What is this standard about?
A wide range of inclusive design solution guidance already exists. This standard brings that diverse advice together to provide a definitive source of authoritative recommendations on the inclusive and accessible design of buildings.
This is the second part in a two part standard. Part 1 deals with designing accessible and inclusive external environments.
Who is this standard for?
- Local government officers in planning, access, design, conservation and building control
- Their private sector counterparts
- Interior designers
- Landscape designers
Why should you use this standard?
It gives recommendations on designing buildings to accommodate users with the widest range of characteristics and capabilities. It applies to:
a) External features of a building or group of buildings, such as entrances, outward opening doors and windows, where they affect external access routes, and
b) Interiors of buildings such as entrances and reception facilities, horizontal and vertical movement, and facilities in the building
The recommendations given apply largely to new buildings, but can also be used when assessing the accessibility and usability of existing buildings and, where practicable, as a basis for their improvement. The extent to which the recommendations apply to listed and historic buildings is determined on a case-by-case basis.
This part of BS 8300 applies to a wide range of buildings such as:
- Transport buildings
- Industrial buildings
- Administrative and commercial buildings
- Health and welfare buildings
- Refreshment, entertainment and recreation buildings
- Religious buildings and associated facilities
- Educational, cultural and scientific buildings
- Residential buildings (e.g. nursing, residential and care homes, student accommodation, common parts of blocks of flats)
- Temporary structures accessible to or usable by the general public
NOTE: This standard does not apply to individual dwellings, or to residential buildings that are designed specifically to meet the requirements of people with complex or multiple impairments.
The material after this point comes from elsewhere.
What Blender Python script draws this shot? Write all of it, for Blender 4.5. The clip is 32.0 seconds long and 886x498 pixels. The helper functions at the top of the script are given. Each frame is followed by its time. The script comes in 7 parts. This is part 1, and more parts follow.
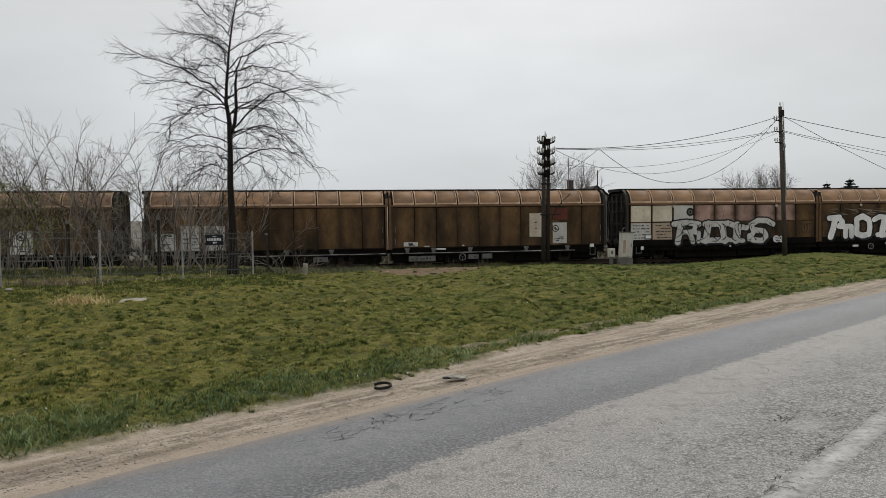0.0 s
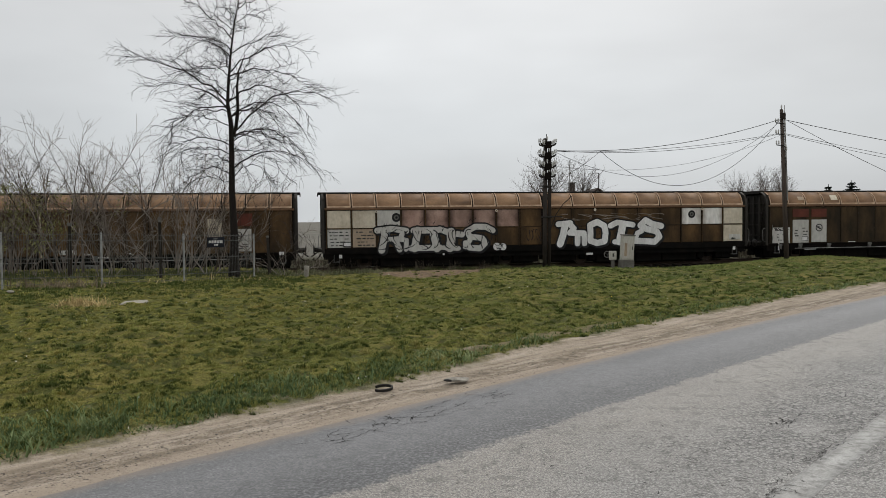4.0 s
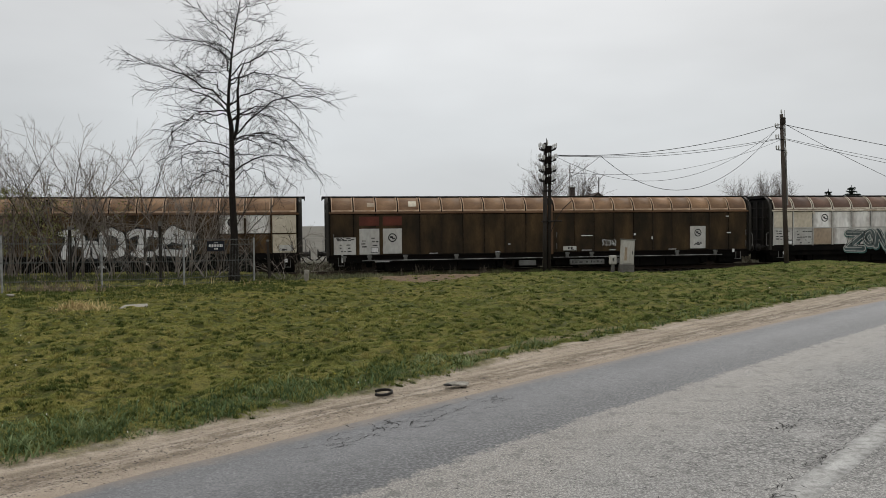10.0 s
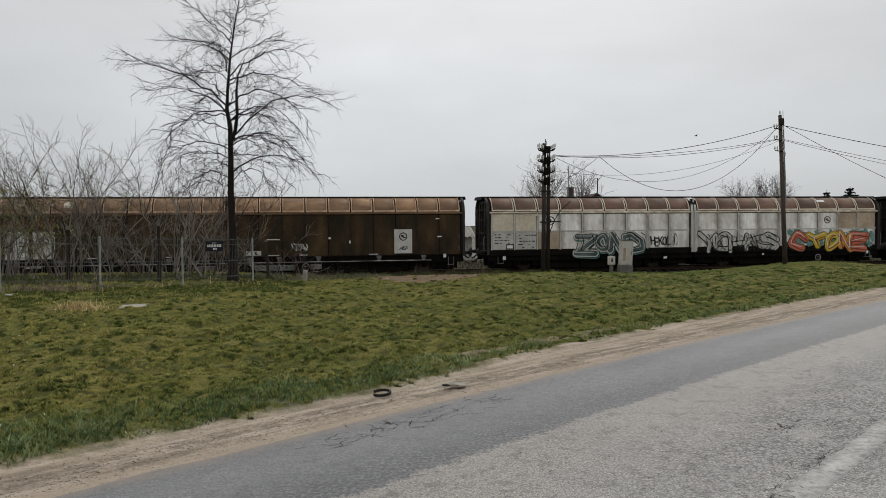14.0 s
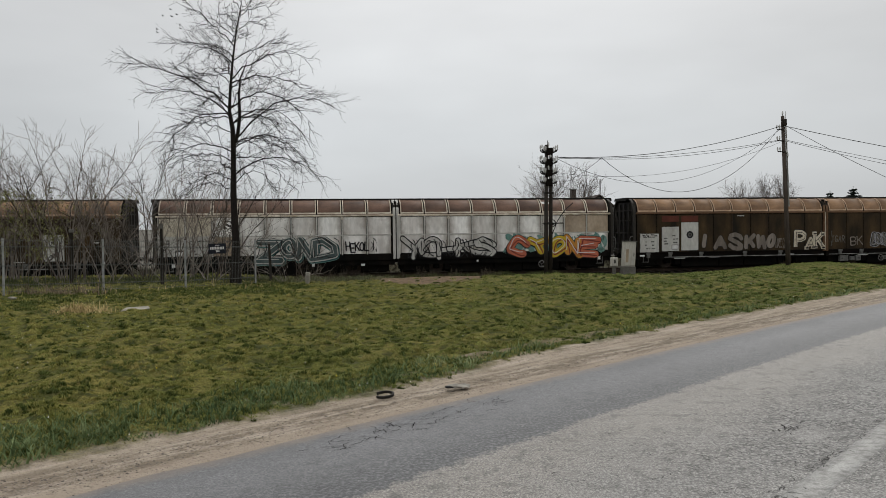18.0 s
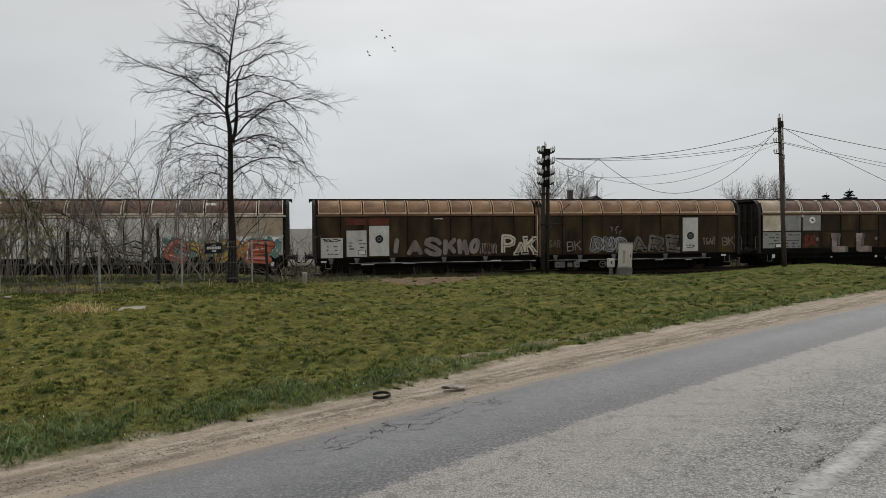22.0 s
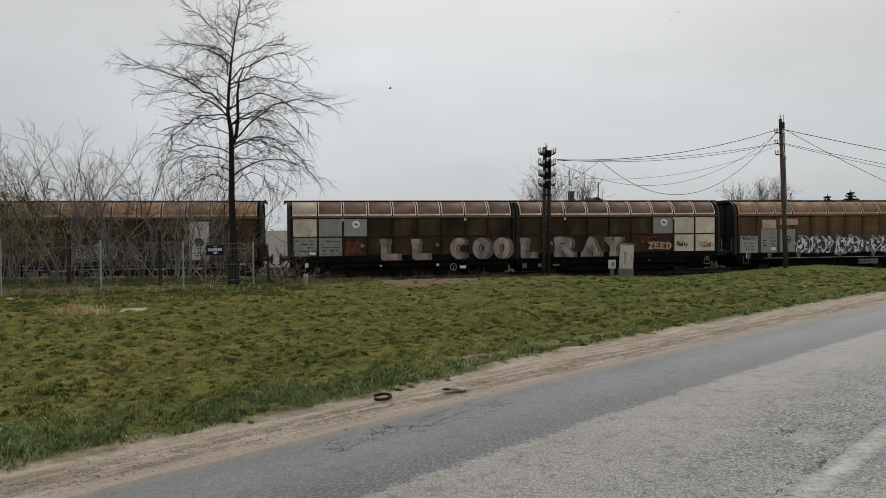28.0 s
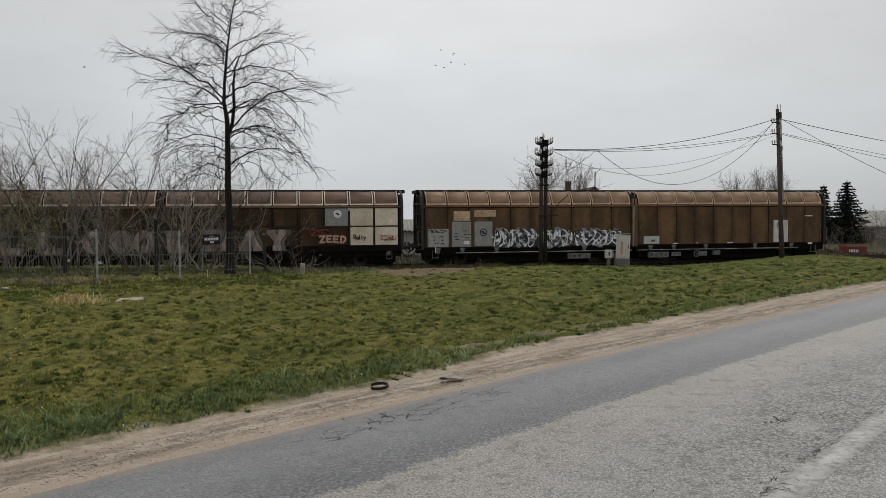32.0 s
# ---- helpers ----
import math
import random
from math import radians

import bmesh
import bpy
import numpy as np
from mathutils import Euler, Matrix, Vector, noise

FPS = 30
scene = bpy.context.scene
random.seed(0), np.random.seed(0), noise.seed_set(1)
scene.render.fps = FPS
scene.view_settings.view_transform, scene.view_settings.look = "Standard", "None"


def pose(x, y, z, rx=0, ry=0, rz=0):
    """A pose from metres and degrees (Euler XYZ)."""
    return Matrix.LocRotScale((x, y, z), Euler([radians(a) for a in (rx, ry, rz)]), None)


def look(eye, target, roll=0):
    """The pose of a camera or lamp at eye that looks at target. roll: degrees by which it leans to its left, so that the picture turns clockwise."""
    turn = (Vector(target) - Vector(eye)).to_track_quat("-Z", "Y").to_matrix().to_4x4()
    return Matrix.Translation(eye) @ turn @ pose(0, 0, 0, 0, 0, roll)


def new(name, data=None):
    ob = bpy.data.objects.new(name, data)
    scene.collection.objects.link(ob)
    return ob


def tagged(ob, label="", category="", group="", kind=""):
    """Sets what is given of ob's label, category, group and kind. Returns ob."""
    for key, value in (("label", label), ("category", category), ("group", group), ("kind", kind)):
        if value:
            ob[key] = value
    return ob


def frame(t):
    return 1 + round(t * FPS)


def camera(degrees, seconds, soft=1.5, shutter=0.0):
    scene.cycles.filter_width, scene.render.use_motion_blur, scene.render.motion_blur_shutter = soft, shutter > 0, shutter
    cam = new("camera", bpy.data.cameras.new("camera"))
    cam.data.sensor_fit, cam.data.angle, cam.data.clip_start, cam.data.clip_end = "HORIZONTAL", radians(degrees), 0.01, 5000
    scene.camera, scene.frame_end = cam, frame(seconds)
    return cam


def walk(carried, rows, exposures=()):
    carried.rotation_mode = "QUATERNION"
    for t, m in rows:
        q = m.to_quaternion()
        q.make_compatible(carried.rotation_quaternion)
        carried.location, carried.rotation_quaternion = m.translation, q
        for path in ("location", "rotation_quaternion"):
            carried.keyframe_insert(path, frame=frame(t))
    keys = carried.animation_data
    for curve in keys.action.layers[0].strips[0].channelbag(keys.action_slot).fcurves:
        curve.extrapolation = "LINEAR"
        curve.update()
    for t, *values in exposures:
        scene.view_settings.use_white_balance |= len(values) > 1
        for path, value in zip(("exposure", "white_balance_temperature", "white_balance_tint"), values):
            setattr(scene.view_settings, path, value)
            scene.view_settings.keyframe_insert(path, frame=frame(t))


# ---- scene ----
cam = camera(62, 32.0, 0.35)
EYE = Vector((0.0, 0.0, 1.6))


def aim(yaw, pitch, roll):
    """A hand-held pose: yaw to the left, pitch up, roll clockwise, in degrees."""
    a, b = radians(yaw), radians(pitch)
    way = Vector((-math.sin(a) * math.cos(b), math.cos(a) * math.cos(b), math.sin(b)))
    return look(EYE, EYE + way, roll)


walk(cam, [(t, aim(a, b, c)) for t, a, b, c in (
    (0, 0.20, -2.37, -0.43), (0.5, 0.25, -2.41, -0.44), (1, 0.27, -2.35, -0.47), (1.5, 0.23, -2.28, -0.51), (2, 0.22, -2.26, -0.54),
    (2.5, 0.22, -2.27, -0.56), (3, 0.37, -2.21, -0.56), (3.5, 0.37, -2.20, -0.44), (5.5, 0.20, -2.09, -0.36), (6, 0.26, -2.11, -0.33),
    (6.5, 0.22, -2.09, -0.31), (7, 0.19, -2.08, -0.29), (7.5, 0.16, -2.04, -0.43), (8, 0.11, -2.06, -0.50), (8.5, 0.21, -2.07, -0.31),
    (9, 0.35, -2.00, -0.28), (9.5, 0.35, -1.94, -0.25), (10, 0.30, -1.85, -0.30), (10.5, 0.23, -1.82, -0.36), (11, 0.20, -1.81, -0.23),
    (11.5, 0.25, -1.81, -0.24), (12, 0.26, -1.77, -0.14), (12.5, 0.16, -1.82, -0.28), (13, 0.12, -1.83, -0.30), (13.5, 0.14, -1.89, -0.27),
    (14, 0.20, -1.82, -0.23), (14.5, 0.24, -1.74, -0.22), (16.5, 0.39, -1.75, -0.29), (17, 0.44, -1.69, -0.27), (17.5, 0.42, -1.69, -0.33),
    (18, 0.40, -1.68, -0.38), (18.5, 0.33, -1.70, -0.32), (19, 0.30, -1.68, -0.38), (19.5, 0.39, -1.69, -0.34), (20, 0.31, -1.75, -0.27),
    (20.5, 0.27, -1.70, -0.32), (21, 0.07, -1.72, -0.31), (21.5, 0.12, -1.64, -0.21), (22, 0.16, -1.64, -0.19), (22.5, 0.24, -1.58, -0.18),
    (23, 0.22, -1.56, -0.23), (23.5, 0.15, -1.56, -0.30), (24, 0.07, -1.51, -0.20), (24.5, 0.09, -1.50, -0.17), (25, 0.15, -1.52, -0.23),
    (25.5, 0.11, -1.51, -0.17), (27.5, 0.19, -1.58, -0.18), (28, 0.25, -1.52, -0.23), (28.5, 0.21, -1.59, -0.20), (29, 0.21, -1.62, -0.33),
    (29.5, 0.30, -1.39, -0.21), (30, 0.18, -1.97, -0.15), (30.5, 0.13, -2.10, -0.14), (31, 0.09, -2.10, -0.13), (31.5, 0.02, -2.06, -0.17),
    (32, -0.00, -2.33, -0.17))], exposures=((0.0, 0.02), (8.0, 0.0), (14.0, -0.04), (20.0, -0.08), (32.0, -0.1)))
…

What’s changed since the last update?
This standard replaces BS 8300:2009. It is Part 2 because a new standard – BS 8300-1:2018 – has been added on designing accessible external environments. The numbering follows the logic of the original BS 8300, starting outside the building and working in.
As to what’s changed:
- Previous editions of BS 8300 advised specifically on designing for disabled people. This new BS 8300-2 explains how to design, build and manage the built environment in a way that is inclusive. Designing to address and integrate the access requirements of all people, irrespective of their personal circumstances, as part of mainstream design, achieves an inclusive environment which is always preferable to designating separate or specific features.
- The standard draws on experience gained during the design and operation of the 2012 Olympic and Paralympic Games and gives extensive guidance on the development of inclusive design strategies, the use of design and access statements and the development of an access strategy.
- The standard has also started to consider the needs of people with neuro-diverse conditions, though it is recognized that more research is needed in this area.